10 Concise and Straightforward Standards: A Request from Educators

Proficiency Unlocks Potential

When looking at student language development and grade-level content, we ask the question, “What is the student able to do with language in the content areas?” as opposed to “What language skills does the student have?” This provides more actionable and instructionally relevant information on the student. ELs can and should be supported in ways that allow them to become college- and career-ready at the same level as non-ELs.

The key feature of the standards: Educator application and accessibility

Content area teachers need the tools to fuel the academic performance of English learners, while ESL/ELD teachers must have command of the language used in subject areas so that ELs can succeed.

The 10 ELP Standards are concise and straightforward – meeting a request from educators. The expectations for students learning English and gaining proficiency are clear and tightly correspond to states’ college and career ready standards. The ELP Standards highlight the important connection between language and content. The priority is assessing students’ English language proficiency to gather insights for helping them continuously improve.
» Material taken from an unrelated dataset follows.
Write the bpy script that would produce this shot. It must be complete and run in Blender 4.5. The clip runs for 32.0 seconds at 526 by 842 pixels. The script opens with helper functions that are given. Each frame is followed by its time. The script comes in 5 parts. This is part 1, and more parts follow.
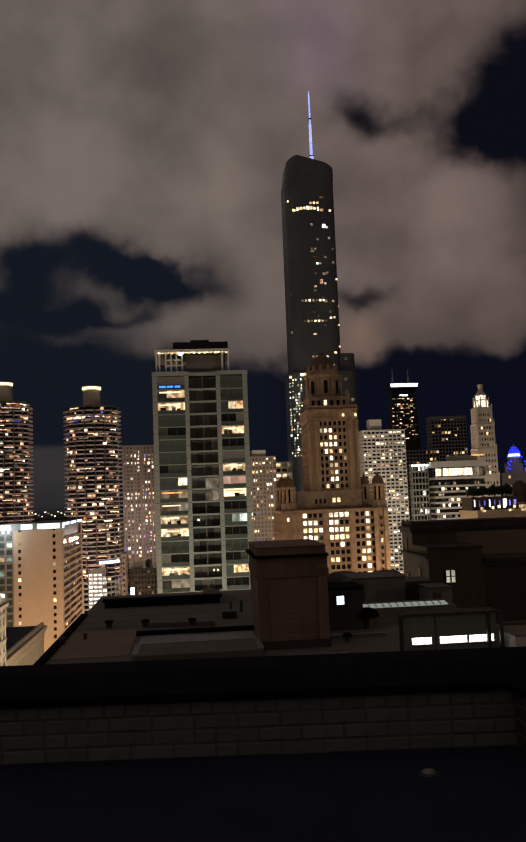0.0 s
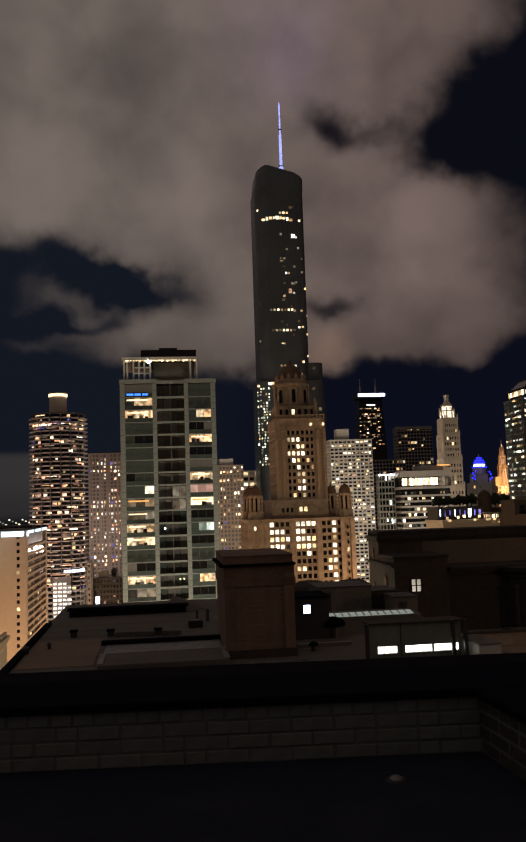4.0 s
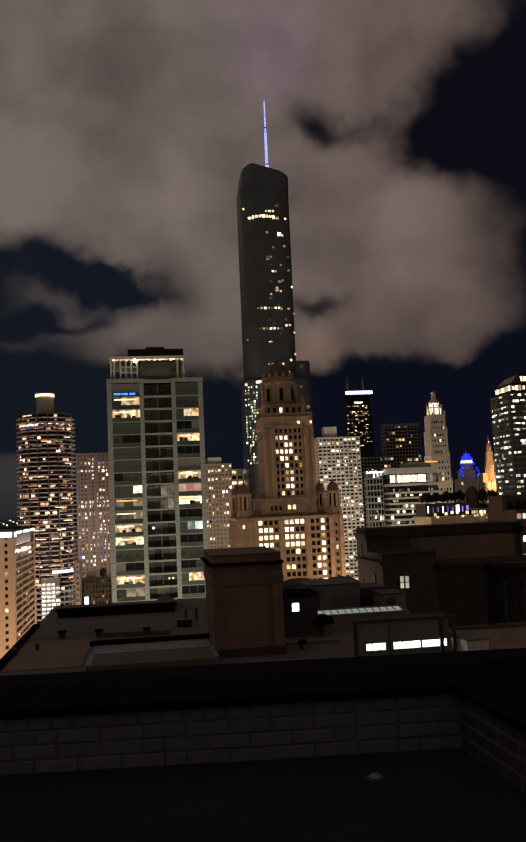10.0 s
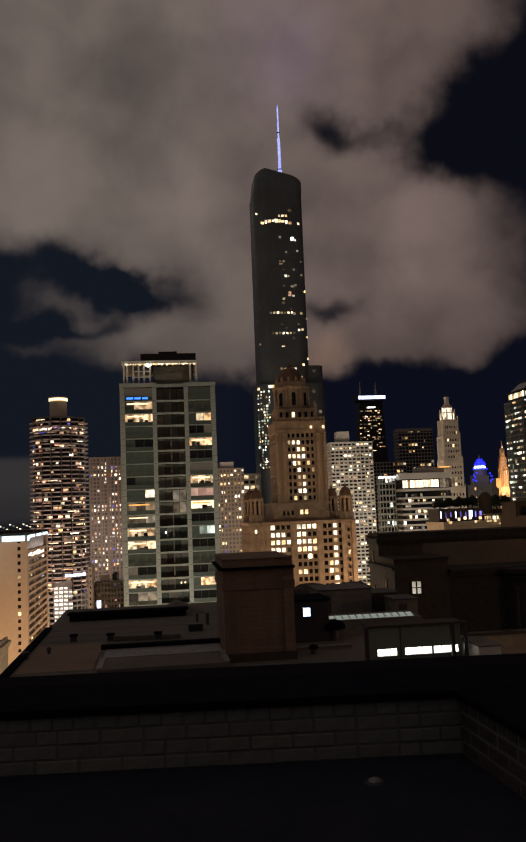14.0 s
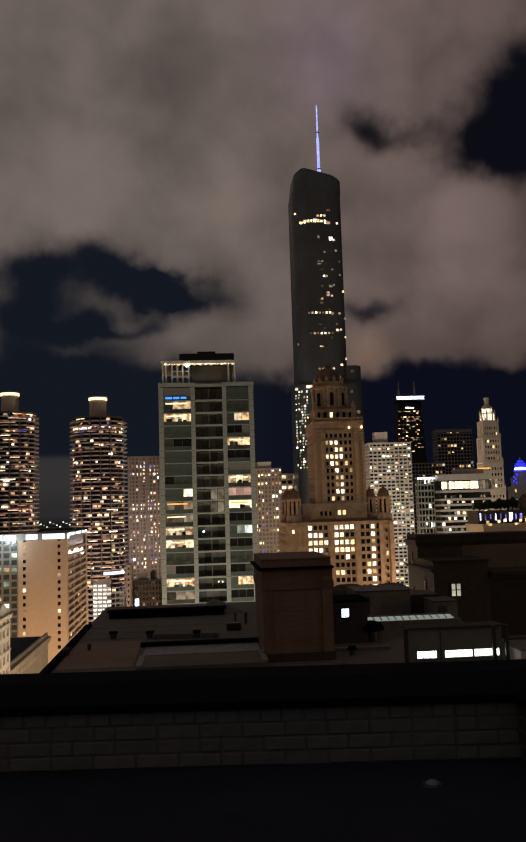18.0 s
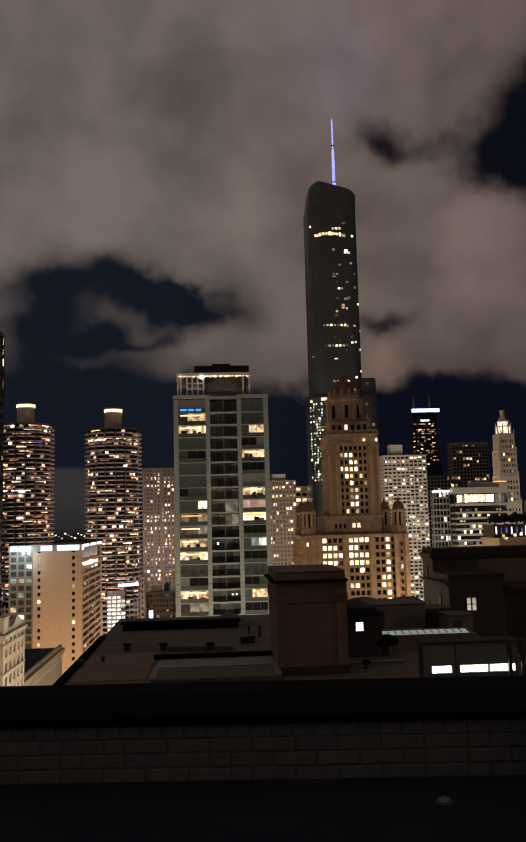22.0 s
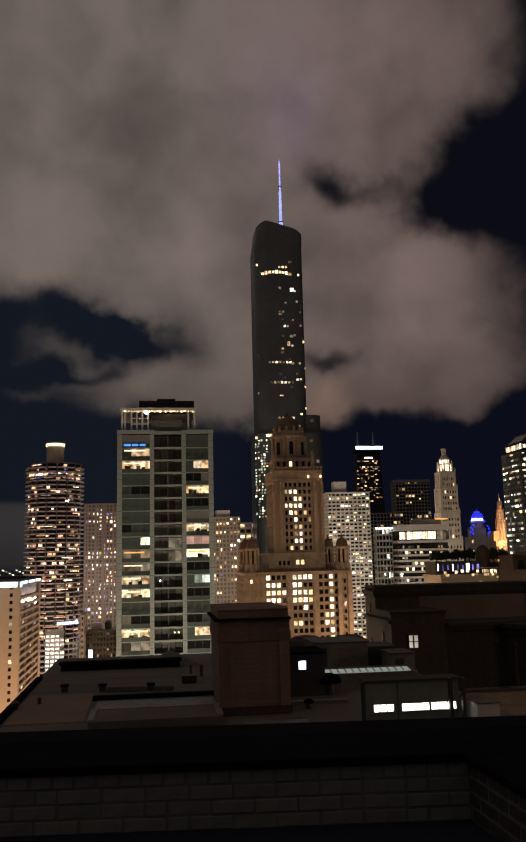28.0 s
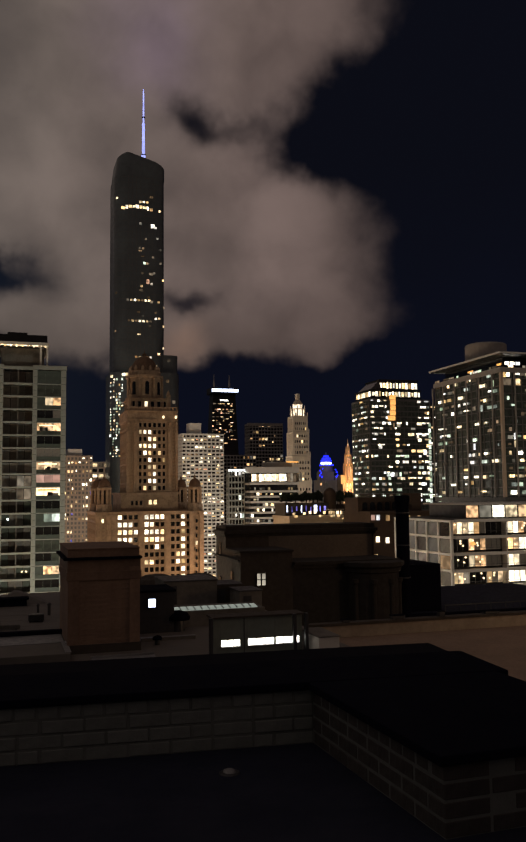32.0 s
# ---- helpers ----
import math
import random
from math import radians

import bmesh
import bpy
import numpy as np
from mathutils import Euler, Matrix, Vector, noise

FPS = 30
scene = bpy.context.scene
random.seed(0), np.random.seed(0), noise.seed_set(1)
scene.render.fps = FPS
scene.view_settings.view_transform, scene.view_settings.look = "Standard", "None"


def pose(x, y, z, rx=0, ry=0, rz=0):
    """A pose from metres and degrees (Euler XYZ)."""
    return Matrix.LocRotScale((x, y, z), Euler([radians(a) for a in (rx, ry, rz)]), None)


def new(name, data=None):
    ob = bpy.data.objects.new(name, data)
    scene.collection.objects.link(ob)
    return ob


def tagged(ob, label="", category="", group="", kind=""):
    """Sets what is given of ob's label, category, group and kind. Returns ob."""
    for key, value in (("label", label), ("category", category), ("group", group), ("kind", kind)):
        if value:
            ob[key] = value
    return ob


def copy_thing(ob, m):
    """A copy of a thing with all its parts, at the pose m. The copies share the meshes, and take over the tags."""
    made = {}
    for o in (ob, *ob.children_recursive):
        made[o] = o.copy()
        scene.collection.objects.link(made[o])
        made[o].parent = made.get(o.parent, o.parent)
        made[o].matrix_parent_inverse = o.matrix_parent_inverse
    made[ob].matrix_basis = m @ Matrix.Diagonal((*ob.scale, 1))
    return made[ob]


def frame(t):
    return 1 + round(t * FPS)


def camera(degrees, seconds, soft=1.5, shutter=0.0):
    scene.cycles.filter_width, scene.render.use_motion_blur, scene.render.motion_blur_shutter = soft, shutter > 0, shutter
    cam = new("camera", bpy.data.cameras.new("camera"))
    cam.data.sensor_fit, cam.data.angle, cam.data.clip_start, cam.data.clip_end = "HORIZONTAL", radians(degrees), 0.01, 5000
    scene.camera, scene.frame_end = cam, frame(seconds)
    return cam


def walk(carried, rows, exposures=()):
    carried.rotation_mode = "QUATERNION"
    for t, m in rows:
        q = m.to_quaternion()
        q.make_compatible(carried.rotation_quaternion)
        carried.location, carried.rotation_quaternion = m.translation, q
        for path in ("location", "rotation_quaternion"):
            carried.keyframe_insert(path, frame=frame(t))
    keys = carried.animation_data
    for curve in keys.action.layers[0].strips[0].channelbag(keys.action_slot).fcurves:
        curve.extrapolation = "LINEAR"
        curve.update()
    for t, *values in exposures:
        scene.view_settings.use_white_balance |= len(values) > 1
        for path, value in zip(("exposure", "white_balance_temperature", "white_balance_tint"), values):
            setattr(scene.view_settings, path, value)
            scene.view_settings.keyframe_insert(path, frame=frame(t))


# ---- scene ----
cam = camera(35.063, 32.0, soft=2.0)

PATH = [
    (0.0, pose(-0.012, 0.041, 105.007, 95.076, 2.144, -4.882)),
    (0.5, pose(-0.006, 0.022, 105.014, 95.376, 2.173, -5.204)),
    (1.0, pose(-0.010, 0.017, 105.015, 95.544, 1.977, -5.611)),
    (1.5, pose(-0.014, 0.015, 105.018, 95.452, 1.866, -5.943)),
    (2.0, pose(-0.020, 0.015, 105.018, 95.188, 1.603, -5.964)),
    (2.5, pose(-0.021, 0.013, 105.017, 95.075, 1.611, -6.188)),
    (3.0, pose(-0.019, 0.013, 105.018, 95.150, 1.729, -6.676)),
    (3.5, pose(-0.022, 0.011, 105.013, 95.384, 1.866, -6.981)),
    (5.5, pose(-0.069, 0.007, 104.995, 95.856, 1.802, -7.359)),
    (6.0, pose(-0.052, 0.009, 104.998, 95.337, 1.499, -7.058)),
    (6.5, pose(-0.036, 0.004, 105.008, 94.946, 1.359, -6.894)),
    (7.0, pose(-0.013, 0.002, 105.011, 94.798, 1.360, -6.623)),
    (7.5, pose(0.008, -0.000, 105.011, 94.640, 1.421, -6.435)),
    (8.0, pose(0.014, 0.001, 105.015, 94.721, 1.615, -6.684)),
    (8.5, pose(0.024, 0.002, 105.012, 94.990, 2.007, -7.342)),
    (9.0, pose(0.019, 0.006, 105.013, 95.034, 2.213, -7.600)),
    (9.5, pose(0.018, 0.007, 105.013, 95.190, 2.340, -7.729)),
    (10.0, pose(0.019, 0.007, 105.011, 95.457, 2.445, -7.915)),
    (10.5, pose(0.022, 0.005, 105.010, 95.724, 2.489, -7.845)),
    (11.0, pose(0.021, 0.005, 105.007, 95.857, 2.535, -7.780)),
    (11.5, pose(0.025, 0.003, 105.006, 96.138, 2.686, -8.085)),
    (12.0, pose(0.033, 0.002, 104.999, 96.144, 3.004, -8.445)),
    (12.5, pose(0.046, 0.002, 104.998, 96.009, 3.078, -8.126)),
    (13.0, pose(0.066, 0.003, 104.995, 95.799, 2.844, -7.329)),
    (13.5, pose(0.083, -0.005, 105.000, 95.540, 2.458, -6.928)),
    (14.0, pose(0.076, -0.006, 105.000, 95.808, 2.228, -7.070)),
    (14.5, pose(0.053, -0.004, 104.999, 96.374, 1.733, -6.375)),
    (15.0, pose(0.042, -0.004, 104.998, 96.943, 1.697, -5.386)),
    (15.5, pose(0.035, -0.003, 104.995, 97.165, 1.744, -5.002)),
    (17.5, pose(-0.020, -0.004, 104.999, 96.198, 1.611, -4.741)),
    (18.0, pose(-0.021, -0.003, 105.001, 95.897, 1.718, -4.521)),
    (18.5, pose(-0.024, -0.002, 105.008, 96.317, 1.769, -3.638)),
    (19.0, pose(-0.015, -0.002, 105.010, 96.345, 1.931, -2.901)),
    (19.5, pose(-0.014, -0.002, 105.008, 96.186, 1.937, -2.974)),
    (20.0, pose(-0.004, -0.003, 105.008, 96.298, 1.997, -3.536)),
    (20.5, pose(-0.003, -0.002, 105.004, 96.518, 2.148, -3.806)),
    (21.0, pose(-0.000, 0.000, 105.006, 96.551, 2.064, -3.954)),
    (21.5, pose(-0.007, 0.000, 105.003, 96.623, 1.670, -3.732)),
    (22.0, pose(-0.005, -0.001, 105.003, 96.765, 1.438, -3.536)),
    (22.5, pose(-0.000, -0.003, 105.002, 97.091, 1.604, -3.802)),
    (23.0, pose(0.027, -0.014, 105.002, 97.503, 1.988, -4.644)),
    (23.5, pose(0.044, -0.006, 104.999, 97.849, 1.982, -5.097)),
    (24.0, pose(0.064, -0.005, 104.996, 98.017, 2.136, -5.097)),
    (24.5, pose(0.076, -0.006, 104.997, 98.095, 2.164, -4.994)),
    (26.5, pose(0.040, -0.031, 104.968, 99.206, 2.179, -3.868)),
    (27.0, pose(0.032, -0.027, 104.984, 99.178, 2.304, -4.586)),
    (27.5, pose(0.021, -0.020, 104.998, 99.302, 1.970, -6.055)),
    (28.0, pose(0.013, -0.008, 105.030, 99.148, 1.330, -7.366)),
    (28.5, pose(-0.014, -0.014, 104.990, 98.842, 0.929, -8.625)),
    (29.0, pose(-0.051, -0.008, 104.981, 98.519, 0.365, -9.617)),
    (29.5, pose(-0.069, -0.003, 104.982, 98.083, -0.211, -9.795)),
    (30.0, pose(-0.085, 0.001, 104.981, 97.607, -0.465, -10.065)),
    (30.5, pose(-0.087, 0.004, 104.980, 96.730, 0.150, -12.122)),
    (31.0, pose(-0.078, 0.005, 104.994, 95.298, 0.786, -15.476)),
    (31.5, pose(-0.067, -0.001, 104.998, 94.585, 0.442, -16.485)),
    (32.0, pose(-0.017, -0.019, 105.024, 94.953, 0.594, -17.398)),
]
walk(cam, PATH)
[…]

In many schools, language development has been the responsibility of ESL/ELD teachers, while content development has been handled by subject/content area teachers. Now that students are held to rigorous college and career ready standards that span multiple subjects, all teachers must work more closely together to support ELs.

The ELP Standards offer a common language

For ESL/ELD teachers and content teachers to best support ELs, there was a loud call for ELP standards with a clear connection to content standards. The ELP Standards deepen connections between language and content – EL proficiency expectations are now fully integrated with appropriate content standards.

Articulating expectations clearly

The 10 ELP Standards are organized according to how language skills correspond with ELA and literacy, mathematics, and science standards in six grades and grade bands: kindergarten, 1, 2–3, 4–5, 6–8, and 9–12. If a different approach is preferred, they also are organized at each grade or grade band into five overarching domains for language learning.